The Paper Oracle was published earlier this year by artist Eric Maille, who also created The Ink Witch Tarot. While this is through and through a Lenormand deck, Maille has added a few creative upgrades– 7 additional cards.
There are 43 cards, though the first 36 numbered cards function like any other Lenormand deck. Work with the additional cards at your option. Above you can see the cards in numerical order, and after Card 36: The Cross, we get the set of 7 cards Maille has created, beginning with Card 37: The Non-Binary.
“While gender and sexuality are complex things that cannot be solely defined by ‘Male, Female, and Non-Binary,'” writes Maille in the companion guidebook, “this card may be used to represent a specific person who identifies outside of the male-female binary. When not used as a significator, this card signifies the associations of Pluto, such as transformation, regeneration, rebirth, or the subconscious.
Card 39 is the card of creative power– something alchemical brewing. The extra cards really add a dimension to the Lenormand that I’m loving. The Cauldron has so many layers of meaning in both western and eastern esotericism, so I find the inclusion of this card extra delightful.

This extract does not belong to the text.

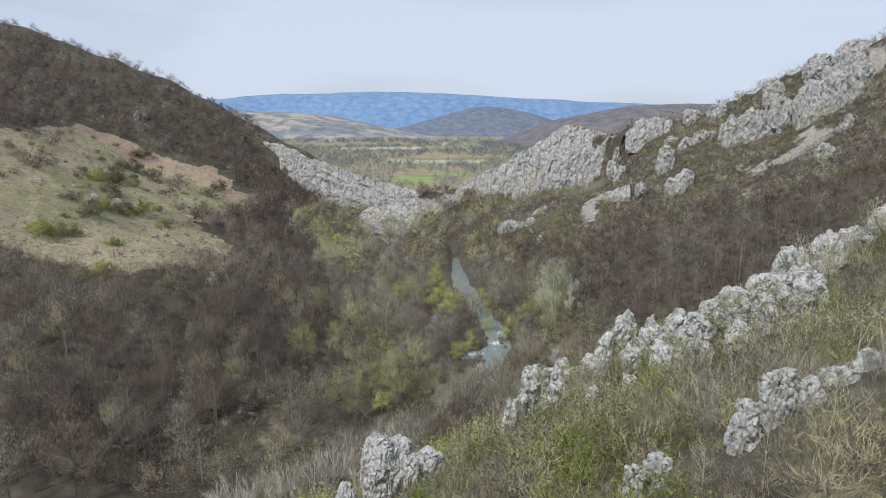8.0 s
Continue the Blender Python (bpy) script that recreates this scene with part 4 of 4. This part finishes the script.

I love the addition of The Scales, The Stranger, and The Wheel. The Stranger suggests mysteries, that the concept of the unknown plays as a key factor in the matter at hand. We’ll need to rely on our instincts. The Wheel card, illustrated with a spool of thread– the threads of fate– is read in a way similar to the Wheel of Fortune card in the tarot.
Maille’s Ink Witch Tarot was a sepia-toned deck with a few accents of color (a touch of red in the pomegranate from the Death card and some blue to shade in the seas in the Three of Wands) but the Paper Oracle is in full color, and the coloring is absolutely beautiful.
There’s something about The Knife card that I really love. Here it stands in the place of the Lenormand Scythe card. Maille changed the Scythe card to the Knife to better convey the idea of cutting, sharpness, and danger, whereas the traditional Scythe card tends to evoke death. Here, the Knife card is about “cutting things away.”
While upon a quick glance across a tableau layout of all the cards side by side you’ll notice that most tend to be in warm tones, the few cool-toned cards, like The Ring, or The Storm, and The Stars really pop.
Loving the Sisyphus reference in The Mountain, which is a card of obstacles and burdens. I also love the guidebook’s description for The Mice– “They’re not as cute as they might look. The Mice indicate decay and a sense that things are at risk.”
I really wish The Paper Oracle could be picked up by a traditional deck publisher. It’s an exquisite pocket-size deck and the guidebook is really well-written and easy to follow for total beginners.
The artwork is fresh, sentimental to the modern reader, and yet timeless. This is the type of oracle deck that is relevant today, and will be relevant in a hundred years. And while a product of the 21st century, there’s also an antique aesthetic here, with artwork that dips a bit into the illustration work you saw during the Victorian Era.
I’ve been reading with the full 43-card deck and have found it to be tender, heartfelt, and luminously clear in its messaging.